■ **Dataset extract**:

--- Begin ---

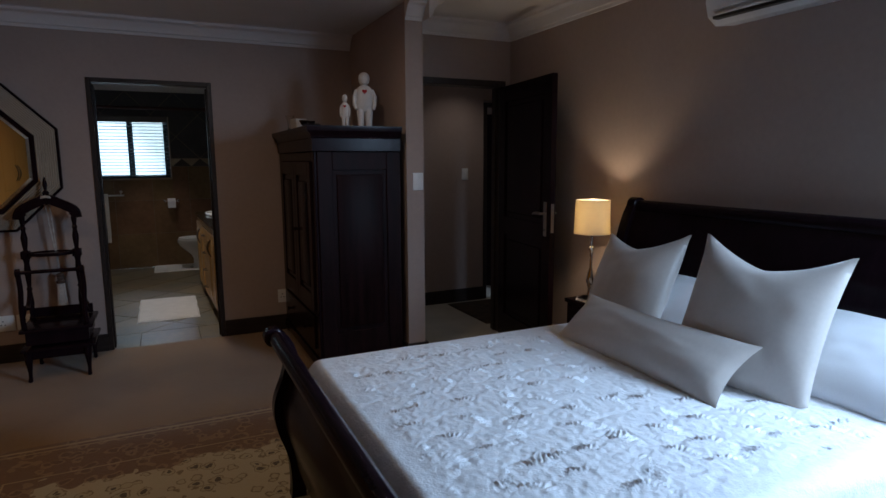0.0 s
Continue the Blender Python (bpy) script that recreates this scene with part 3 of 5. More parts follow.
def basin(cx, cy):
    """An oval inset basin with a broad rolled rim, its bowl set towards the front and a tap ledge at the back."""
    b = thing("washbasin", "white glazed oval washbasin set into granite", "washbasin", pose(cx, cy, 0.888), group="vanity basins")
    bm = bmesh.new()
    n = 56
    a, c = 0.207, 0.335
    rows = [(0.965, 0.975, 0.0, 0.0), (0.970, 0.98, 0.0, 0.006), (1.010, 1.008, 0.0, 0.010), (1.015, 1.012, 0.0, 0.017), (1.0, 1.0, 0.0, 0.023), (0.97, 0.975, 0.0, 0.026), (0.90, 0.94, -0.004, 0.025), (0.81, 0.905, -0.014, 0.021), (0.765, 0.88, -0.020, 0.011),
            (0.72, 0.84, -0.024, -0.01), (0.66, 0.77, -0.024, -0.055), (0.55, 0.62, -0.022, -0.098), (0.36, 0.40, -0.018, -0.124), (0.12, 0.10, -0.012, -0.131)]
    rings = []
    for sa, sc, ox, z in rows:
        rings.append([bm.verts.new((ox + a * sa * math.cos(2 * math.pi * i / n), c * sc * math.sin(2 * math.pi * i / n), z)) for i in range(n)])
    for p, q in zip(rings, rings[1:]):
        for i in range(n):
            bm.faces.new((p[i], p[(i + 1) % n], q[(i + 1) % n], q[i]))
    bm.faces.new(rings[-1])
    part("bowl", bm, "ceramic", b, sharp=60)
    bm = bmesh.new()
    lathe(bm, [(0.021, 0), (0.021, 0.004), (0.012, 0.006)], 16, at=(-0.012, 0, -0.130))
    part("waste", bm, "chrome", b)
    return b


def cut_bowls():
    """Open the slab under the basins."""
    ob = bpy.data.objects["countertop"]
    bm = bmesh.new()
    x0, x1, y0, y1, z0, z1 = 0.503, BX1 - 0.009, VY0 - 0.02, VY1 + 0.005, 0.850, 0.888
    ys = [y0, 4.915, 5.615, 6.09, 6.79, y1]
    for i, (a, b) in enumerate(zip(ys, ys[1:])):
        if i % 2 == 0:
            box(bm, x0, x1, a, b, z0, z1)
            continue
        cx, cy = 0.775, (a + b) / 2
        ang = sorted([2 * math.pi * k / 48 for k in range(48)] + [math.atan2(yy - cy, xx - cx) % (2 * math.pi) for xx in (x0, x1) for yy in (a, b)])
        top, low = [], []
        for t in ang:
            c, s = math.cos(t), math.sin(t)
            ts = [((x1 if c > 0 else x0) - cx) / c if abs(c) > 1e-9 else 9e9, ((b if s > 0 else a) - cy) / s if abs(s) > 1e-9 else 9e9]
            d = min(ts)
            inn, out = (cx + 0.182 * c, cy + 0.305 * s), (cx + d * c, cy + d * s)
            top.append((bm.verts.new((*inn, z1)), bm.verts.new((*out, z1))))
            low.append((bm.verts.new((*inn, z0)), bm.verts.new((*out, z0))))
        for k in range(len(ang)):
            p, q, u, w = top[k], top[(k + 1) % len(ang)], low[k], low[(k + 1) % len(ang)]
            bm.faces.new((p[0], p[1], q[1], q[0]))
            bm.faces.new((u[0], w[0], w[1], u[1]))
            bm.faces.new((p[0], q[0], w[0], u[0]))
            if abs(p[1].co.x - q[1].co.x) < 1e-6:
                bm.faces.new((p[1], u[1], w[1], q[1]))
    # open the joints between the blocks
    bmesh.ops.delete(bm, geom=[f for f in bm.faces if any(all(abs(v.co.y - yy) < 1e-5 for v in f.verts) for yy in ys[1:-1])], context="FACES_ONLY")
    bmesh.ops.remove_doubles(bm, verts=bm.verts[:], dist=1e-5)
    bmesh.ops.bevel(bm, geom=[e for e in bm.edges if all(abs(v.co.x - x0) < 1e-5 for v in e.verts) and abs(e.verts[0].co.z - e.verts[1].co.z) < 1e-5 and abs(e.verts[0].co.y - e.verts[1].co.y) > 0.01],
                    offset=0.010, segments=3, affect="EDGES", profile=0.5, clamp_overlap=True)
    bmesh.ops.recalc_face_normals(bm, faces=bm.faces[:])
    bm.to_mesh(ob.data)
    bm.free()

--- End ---

■ **Stated task**:
Which lines hold the string "part"? List them all.

■ **Exercise output**:
Continue the Blender Python (bpy) script that recreates this scene with part 3 of 5. More parts follow.
    part("bowl", bm, "ceramic", b, sharp=60)
    part("waste", bm, "chrome", b)